Friday, April 21, 2006

Quislings and Pulitzers

Who gets to decide what should be declassified? Dana Priest won a Pulitzer for printing the classified info that the CIA had a secret detention facility in Eastern Europe. Today the agent who gave her the leak was fired. Good riddance.

However, when Bush declassified some information that showed there was nothing to the allegations by Joe Wilson, the liberal media acted like he'd violated the law.

I'd like someone to show me the Constitutional provision that gives the media the right to flaut the law? Are they so narcissistic that they can't imagine how they look to the rest of us? The president can't declassify information, but they can? The New York Times informed Al Qaeda that the NSA was wiretapping their communications with their agents in the U.S. How is this different from the Rosenbergs' delivery of our nuclear secrets to the Soviets?

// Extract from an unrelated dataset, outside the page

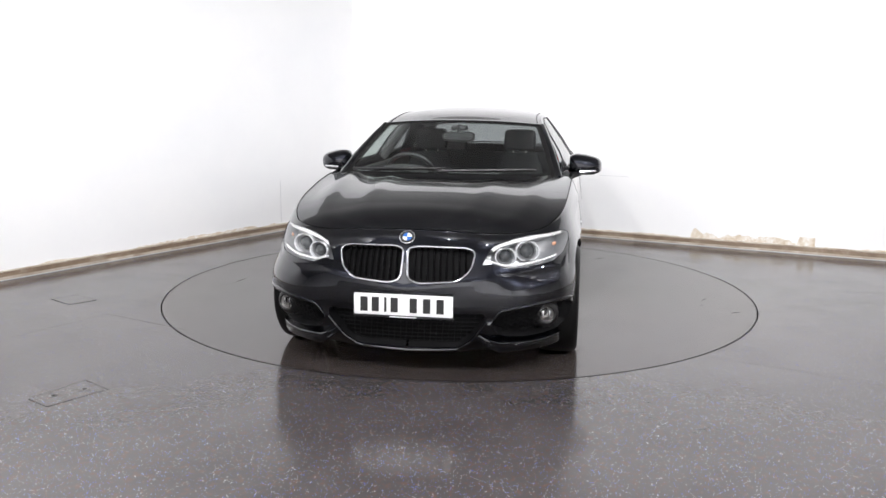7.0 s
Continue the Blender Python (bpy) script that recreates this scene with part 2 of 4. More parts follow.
def patch(name, fn, P, Q, mat, outward, both=True, shift=0.0):
    """A mesh of quads on a surface, mirrored to the car's other side where both is set; normals from the surface itself."""
    used = np.unique(Q)
    remap = np.full(len(P), -1)
    remap[used] = np.arange(len(used))
    Q = remap[Q]
    p, n = surface(fn, P[used])
    c = p.mean(0)
    out = np.array(outward(p)) if callable(outward) else np.array(outward, float)
    out = np.broadcast_to(out, p.shape)
    if (n * out).sum(1).mean() < 0:
        n = -n
    g = np.cross(p[Q[:, 2]] - p[Q[:, 0]], p[Q[:, 3]] - p[Q[:, 1]])
    if (g * n[Q[:, 0]]).sum() < 0:
        Q = Q[:, ::-1]
    p = p + n * shift
    if both:
        m = np.array([1, -1, 1])
        k = len(p)
        p, n, Q = np.vstack([p, p * m]), np.vstack([n, n * m]), np.vstack([Q, Q[:, ::-1] + k])
    return mesh_of(name, p, Q, mat, n)


# ---- the room ----
def room():
    far_l, far_r = CORNER + 11 * DIR_L, CORNER + 11 * DIR_R
    back = far_l + 11 * DIR_R
    # floor: a sheet with the round opening of the turntable
    n = 160
    v, f = [], []
    for i in range(n):
        a = 2 * math.pi * i / n
        c, s = math.cos(a), math.sin(a)
        r0 = TABLE_R + 0.004
        for r, z in ((r0, -0.03), (r0, 0), (r0 + 0.01, 0), (4.0, 0), (14, 0)):
            v.append((r * c, r * s, z))
    for i in range(n):
        j = (i + 1) % n
        for k in range(4):
            f.append((i * 5 + k, i * 5 + k + 1, j * 5 + k + 1, j * 5 + k))
    tagged(new("floor", mesh_of("floor", v, f, FLOOR, smooth=False)), "dark brown flecked vinyl floor with a wet gloss", "floor", kind="structure")
    pit = bmesh.new()
    disc(pit, TABLE_R + 0.3, 0.02, pose(0, 0, -0.045), 96)
    tagged(part("turntable_pit", pit, GAP), "black gap round the turntable", "pit", kind="structure")

    def wall(name, a, b_, mat, label):
        d = (b_ - a).normalized()
        out = Vector((d.y, -d.x, 0))
        if out.dot(-(a + b_) / 2) > 0:
            out = -out
        bm = bmesh.new()
        m = Matrix.Translation(a) @ Matrix(((d.x, out.x, 0, 0), (d.y, out.y, 0, 0), (0, 0, 1, 0), (0, 0, 0, 1)))
        box(bm, (-0.0, 0, -0.05), ((b_ - a).length, 0.15, CEIL), 0)
        bm.transform(m)
        bmesh.ops.recalc_face_normals(bm, faces=bm.faces)
        return tagged(part(name, bm, mat), label, "wall", kind="structure")
    wall("wall_west", CORNER, far_l, WALL, "white painted wall with flaking paint along its foot")
    wall("wall_east", CORNER, far_r, WALL, "white painted wall with flaking paint along its foot")
    # unseen walls added to close the room; their white brightens the car's reflections
    wall("wall_south", far_l, back, BACKWALL, "plain white wall out of view, added to close the room")
    wall("wall_north", far_r, back, BACKWALL, "plain white wall out of view, added to close the room")
    bm = bmesh.new()
    box(bm, (-14, -14, CEIL), (14, 14, CEIL + 0.1))
    tagged(part("ceiling", bm, CEILING), "grey ceiling with round spotlights", "ceiling", kind="structure")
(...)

I've been hearing this blather about the peoples' right to know all my life, but in the current political climate I don't trust anybody at the NYTimes or WaPo to decide what top secret operations should not be classified. The NSA wiretaps were arguably illegal, but there are exceptions in ordinary search and seizure law for exigent circumstances where vital information or evidence may be lost if the police have to wait around for a warrant. Didn't the NYTimes have any lawyers who knew that and could point out to them that the President has powers independent from Congress?